The Global Pact for the environment has the backing of French President Emmanuel Macron and the United Nations Secretary General António Guterres, and is being sponsored by France at the world body. It seeks to consolidate what it calls the “fragmented nature of environmental law,” and “codify” it, and make it accessible to all citizens.
In a statement to Fox News, Haley said that, “When international bodies attempt to force America into vague environmental commitments, it’s a sure sign that American citizens and businesses will get stuck paying a large bill without getting large benefits. The proposed global compact is not in our interests, and we oppose it,”
First launched in Paris just weeks after President Trump took the U.S. out of the Paris agreement on climate change, the pact was drawn up by a group of 80 legal experts from 40 countries. At the opening event Macron was joined by the former Republican Governor of California Arnold Schwarzenegger, who offered his support to it, telling Agence France-Presse that the issue was not a political one.
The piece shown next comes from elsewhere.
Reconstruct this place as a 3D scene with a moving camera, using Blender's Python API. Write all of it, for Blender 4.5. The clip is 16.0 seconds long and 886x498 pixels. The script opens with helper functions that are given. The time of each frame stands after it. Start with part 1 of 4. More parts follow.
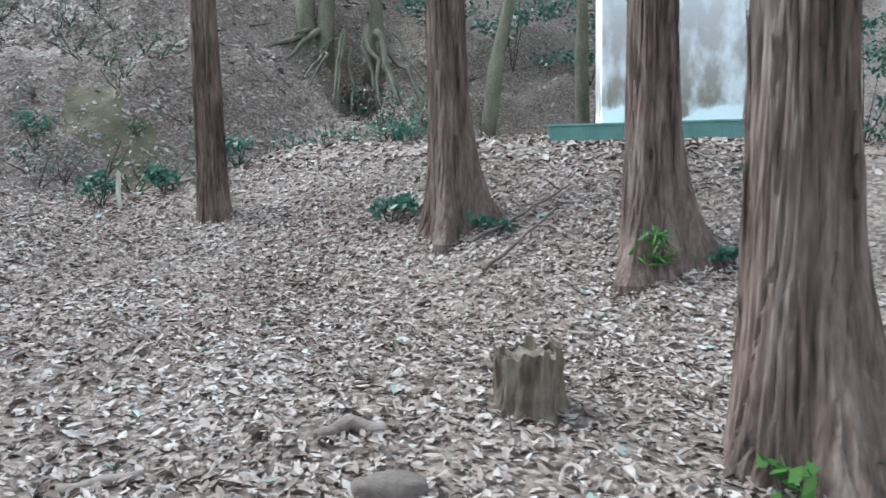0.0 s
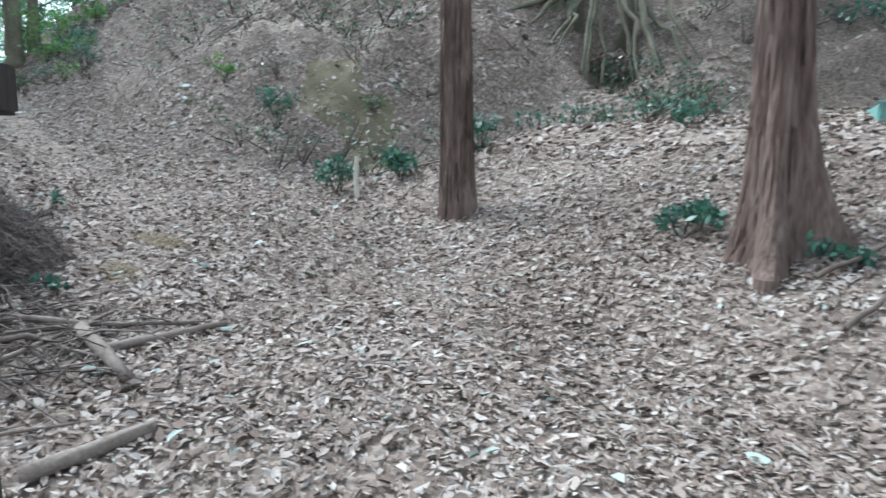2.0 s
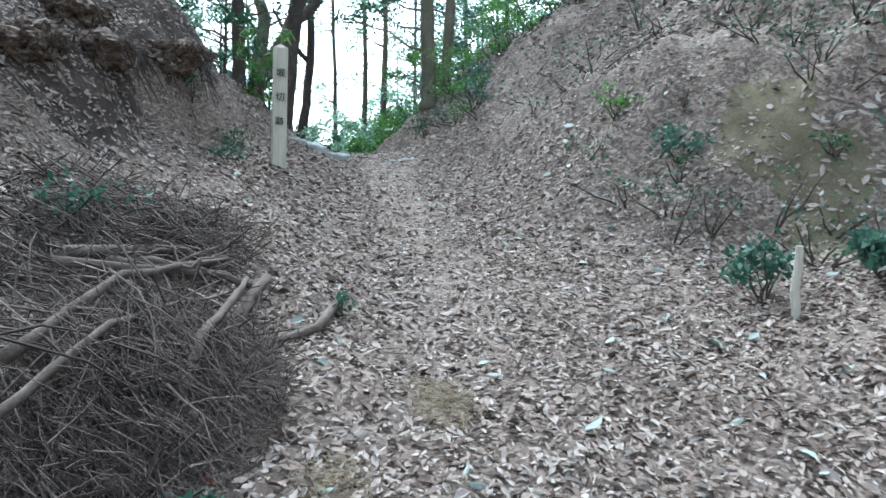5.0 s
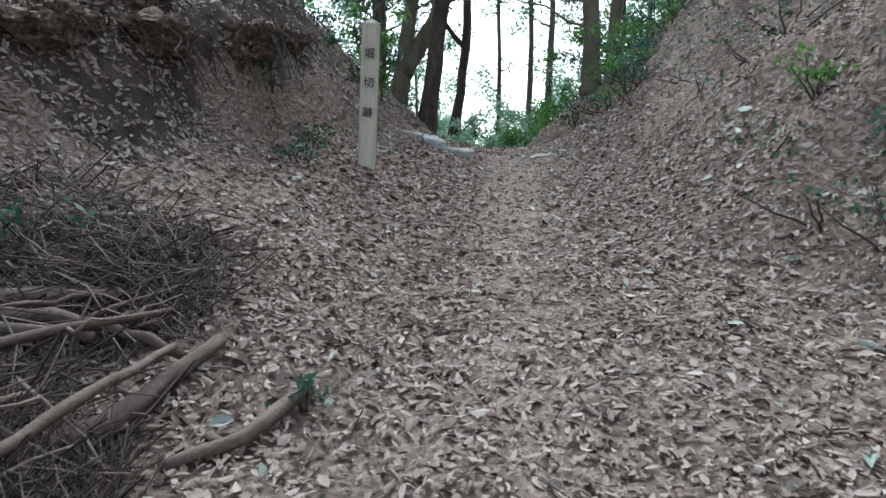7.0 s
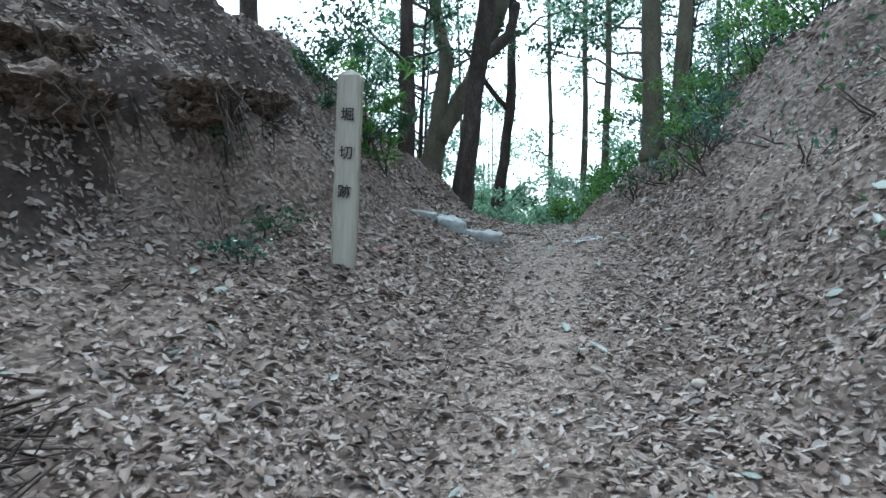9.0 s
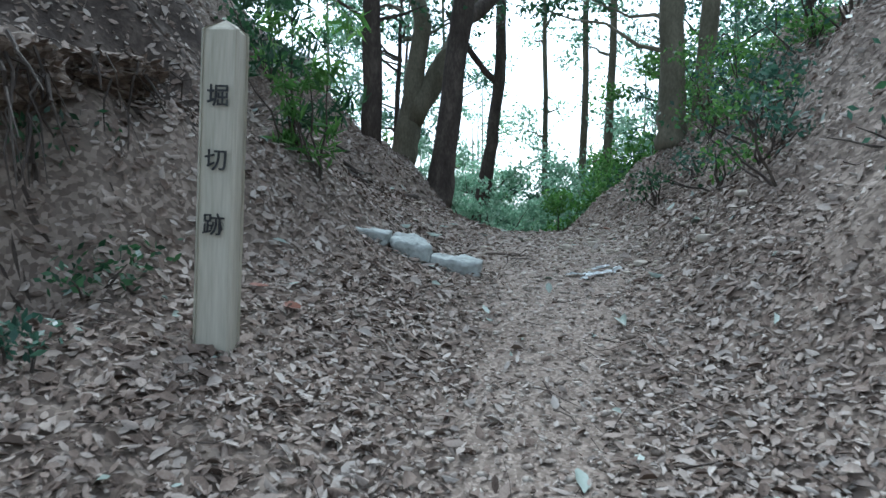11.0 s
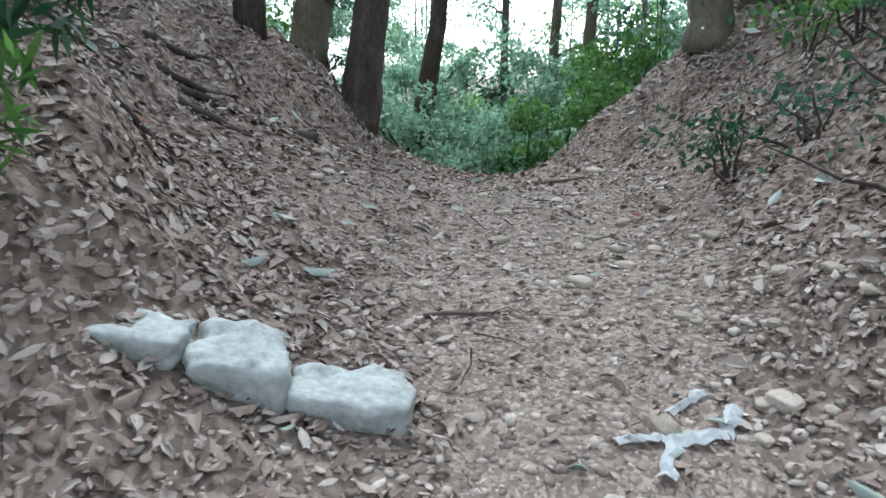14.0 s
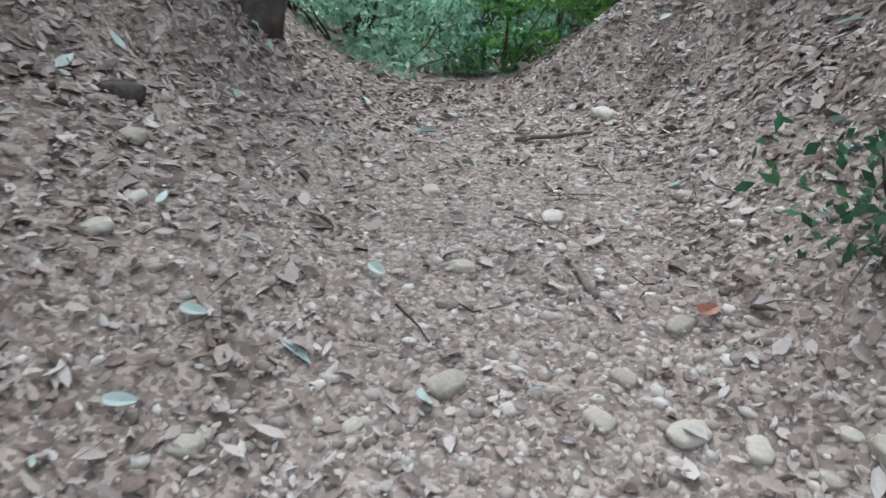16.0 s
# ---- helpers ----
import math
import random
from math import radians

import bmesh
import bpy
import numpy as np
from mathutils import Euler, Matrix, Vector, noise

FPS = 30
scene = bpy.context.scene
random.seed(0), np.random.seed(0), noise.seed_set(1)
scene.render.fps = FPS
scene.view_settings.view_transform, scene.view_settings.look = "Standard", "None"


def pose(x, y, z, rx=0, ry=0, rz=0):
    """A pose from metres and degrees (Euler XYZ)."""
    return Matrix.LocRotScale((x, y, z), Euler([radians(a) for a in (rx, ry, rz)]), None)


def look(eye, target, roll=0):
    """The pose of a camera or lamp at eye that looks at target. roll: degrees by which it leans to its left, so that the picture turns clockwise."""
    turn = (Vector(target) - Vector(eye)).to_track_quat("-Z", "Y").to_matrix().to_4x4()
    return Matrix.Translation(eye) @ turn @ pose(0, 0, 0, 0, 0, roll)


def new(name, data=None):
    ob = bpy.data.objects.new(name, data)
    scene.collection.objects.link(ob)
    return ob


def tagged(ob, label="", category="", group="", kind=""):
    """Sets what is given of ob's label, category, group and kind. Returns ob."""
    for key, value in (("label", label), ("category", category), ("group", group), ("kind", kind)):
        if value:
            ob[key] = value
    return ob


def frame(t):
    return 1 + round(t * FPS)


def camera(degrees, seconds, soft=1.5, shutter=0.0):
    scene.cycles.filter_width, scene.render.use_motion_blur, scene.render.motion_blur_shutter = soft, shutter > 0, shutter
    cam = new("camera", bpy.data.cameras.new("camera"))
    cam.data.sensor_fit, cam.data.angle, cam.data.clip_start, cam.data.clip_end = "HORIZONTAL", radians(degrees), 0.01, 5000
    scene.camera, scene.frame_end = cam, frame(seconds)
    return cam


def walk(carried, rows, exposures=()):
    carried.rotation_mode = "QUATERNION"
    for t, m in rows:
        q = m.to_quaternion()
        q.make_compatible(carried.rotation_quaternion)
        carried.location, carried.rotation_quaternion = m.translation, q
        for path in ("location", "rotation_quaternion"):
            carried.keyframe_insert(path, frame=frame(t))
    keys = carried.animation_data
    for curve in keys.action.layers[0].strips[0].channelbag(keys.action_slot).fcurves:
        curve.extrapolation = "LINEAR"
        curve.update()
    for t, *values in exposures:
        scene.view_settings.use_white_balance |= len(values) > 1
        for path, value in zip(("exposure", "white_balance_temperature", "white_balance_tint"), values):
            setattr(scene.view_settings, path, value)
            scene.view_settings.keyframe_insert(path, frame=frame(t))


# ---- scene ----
cam = camera(64.0, 16.0, soft=1.5, shutter=0.2)
METRES, EYE, TILT, LEAN, TURN = 15.5, 1.4, -5.0, 1.0, 0.0
ROWS = [
    (0.0, 0.0, 0.0, 0.0, -0.0, 0.0, 0.0),
    (0.5, -0.0149, 0.0154, 0.0035, 2.51, -0.11, -1.12),
    (1.0, -0.0253, 0.0324, 0.0167, -2.31, -0.96, -1.33),
    (1.5, -0.0324, 0.0567, 0.0238, 3.1, 0.02, -1.99),
    (2.0, -0.0437, 0.0806, 0.0255, 16.81, -3.34, -2.33),
    (2.5, -0.0524, 0.1038, 0.0334, 25.13, -5.1, -2.69),
    (3.0, -0.0583, 0.1291, 0.0423, 30.38, -4.61, -4.58),
    (3.5, -0.0737, 0.155, 0.0471, 32.16, -4.09, -4.25),
    (4.0, -0.0898, 0.1778, 0.0519, 35.62, -4.73, -3.81),
    (4.5, -0.1042, 0.2074, 0.0588, 43.16, -4.01, -3.76),
    (7.0, -0.1819, 0.3462, 0.0792, 65.91, -5.68, -4.52),
    (7.5, -0.2061, 0.3666, 0.085, 68.49, -4.57, -3.44),
    (8.0, -0.2297, 0.3877, 0.0903, 71.17, -3.7, -3.58),
    (8.5, -0.2574, 0.4016, 0.0941, 72.42, -3.16, -4.19),
    (9.0, -0.281, 0.4192, 0.099, 71.06, -1.06, -4.32),
    (11.5, -0.4296, 0.482, 0.1297, 70.59, -3.86, -4.66),
    (12.0, -0.4618, 0.4903, 0.134, 70.9, -4.33, -4.73),
    (12.5, -0.4914, 0.5029, 0.1401, 67.33, -4.44, -3.96),
    (13.0, -0.5211, 0.5178, 0.1463, 66.36, -7.87, -2.12),
    (13.5, -0.55, 0.5302, 0.1536, 63.68, -10.98, -1.74),
    (14.0, -0.5766, 0.5485, 0.1611, 65.94, -13.43, -4.98),
    (14.5, -0.6076, 0.5649, 0.1678, 65.15, -18.02, -5.71),
    (15.0, -0.6367, 0.5814, 0.1744, 66.22, -20.7, -4.77),
    (15.5, -0.6664, 0.5981, 0.1797, 66.66, -23.16, -4.4),
    (16.0, -0.6944, 0.6136, 0.1866, 63.9, -27.25, -5.9),
]
walk(cam, [(t, pose(0, 0, EYE, TILT, LEAN, TURN) @ pose(METRES * x, METRES * y, METRES * z, 90 + pitch, roll, yaw)) for t, x, y, z, yaw, pitch, roll in ROWS],
     exposures=[(0.0, 1.93, 5350, 2), (1.5, 1.93, 5400, 2), (3.5, 1.96, 5250, 1), (4.5, 1.98, 5250, 1), (7.0, 1.33, 5700, 5), (8.0, 1.38, 5350, 2), (9.0, 1.42, 5250, 1), (12.5, 1.3, 5350, 2), (13.4, 1.6, 5550, 4), (14.0, 1.83, 5650, 5), (15.0, 1.97, 5600, 6), (16.0, 1.98, 5600, 7)])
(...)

In September, Macron set out the goals of Global Pact at the United Nations. He said the framework would “establish rights, but also duties for mankind.”
Macron urged quick adoption in his speech, “I very strongly believe that the world is ready for this and that it’s our responsibility.” Guterres also gave his support to the pact at the meeting.
Marc Morano, publisher of Climate Depot, and author of the new book, “The Politically Incorrect Guide to Climate Change,” charged that, “This new global environmental pact will have more teeth and cover more aspects of human civilization than the U.N.-Paris climate pact. This new environmental pact is looking to be the U.N. Paris agreement on steroids because they are making it binding, and it appears even wider in scope.”
One United Nations diplomat told Fox News that, “the unknowing and uncertainty is what makes us so nervous, because you just never know where this can go and it could open up a Pandora’s Box.”
That Pandora’s Box, critics fear, includes fears over national sovereignty and new regulations and costs on businesses.
Catherine Tinker, visiting associate professor at Seton Hall University’s School of Diplomacy and International Relations, and an expert in international environmental law, pointed to the hundreds of multilateral agreements that are already in place.
Tinker told Fox News, “While the global pact for the environment is well-intentioned, and may well serve as a guideline for some states, I am unconvinced of the need for a general treaty of this sort. There are in the neighborhood of 1,500 multilateral environmental agreements negotiated and ratified by various states in the last 40 years — these are binding. There are numerous voluntary commitments such as the Paris Agreement and the U.N.’s 2030 Agenda for Sustainable Development. We don’t need new laws, what we need is implementation.”
A vote on the French draft resolution is likely to take place this coming Thursday.